What AI still can’t do

AI is fast and tireless at recombining patterns, but it can’t frame the right problem. Discovering that users can’t find the filters at all — rather than improving the filter UI — is a human insight that comes from watching real people use software. AI also lacks brand instinct: recognizing that an execution is technically on-brief but emotionally wrong for the brand requires taste and context that current models don’t have. User research, ethical judgment, and stakeholder communication remain human work.

The honest picture: AI handles the production end of design — resizing, renaming, variant generation, translation — and frees designers to spend more time on decisions that require judgment.

In the news

In June 2026, Figma unveiled its AI Design Agent at Config 2026 alongside a native animation tool, signaling that agentic design assistance is becoming a core part of professional workflows rather than an experimental add-on. See our coverage of the announcement.

FAQ

Do I need to know how to code to use AI design tools?
No. Most tools — Figma, Canva, Firefly — take plain-language descriptions. Tools like V0 that output code are intended for designers who want to pass production-ready components to developers.

Will AI replace designers?
The evidence points to AI replacing specific tasks within design work (asset generation, iteration, layer management) rather than designers themselves. Designers who use AI tools consistently report higher output quality and job satisfaction — not displacement.

Is AI-generated content safe to use commercially?
It depends on the tool. Adobe Firefly is trained on licensed and public-domain content, making it the safest choice for commercial work.
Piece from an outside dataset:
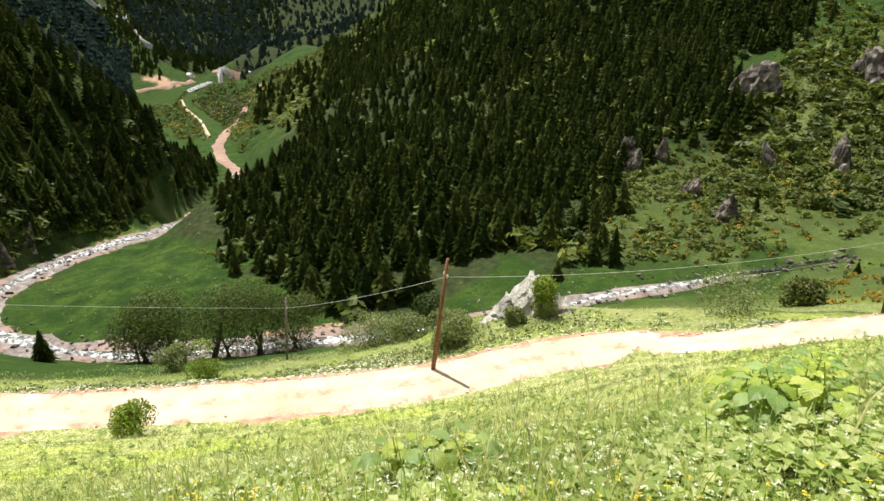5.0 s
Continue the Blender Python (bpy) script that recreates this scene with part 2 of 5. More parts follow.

Midjourney and others have different terms — always check the tool’s commercial-use policy and your client contract before shipping.

How much do AI design tools cost?
Several have usable free tiers: Figma Starter, Canva’s free plan, Adobe Firefly’s 25 monthly credits, and Khroma and Microsoft Designer at no cost. Midjourney is the main tool with no free option, starting at $10/month as of June 2026 — see midjourney.com for current plans.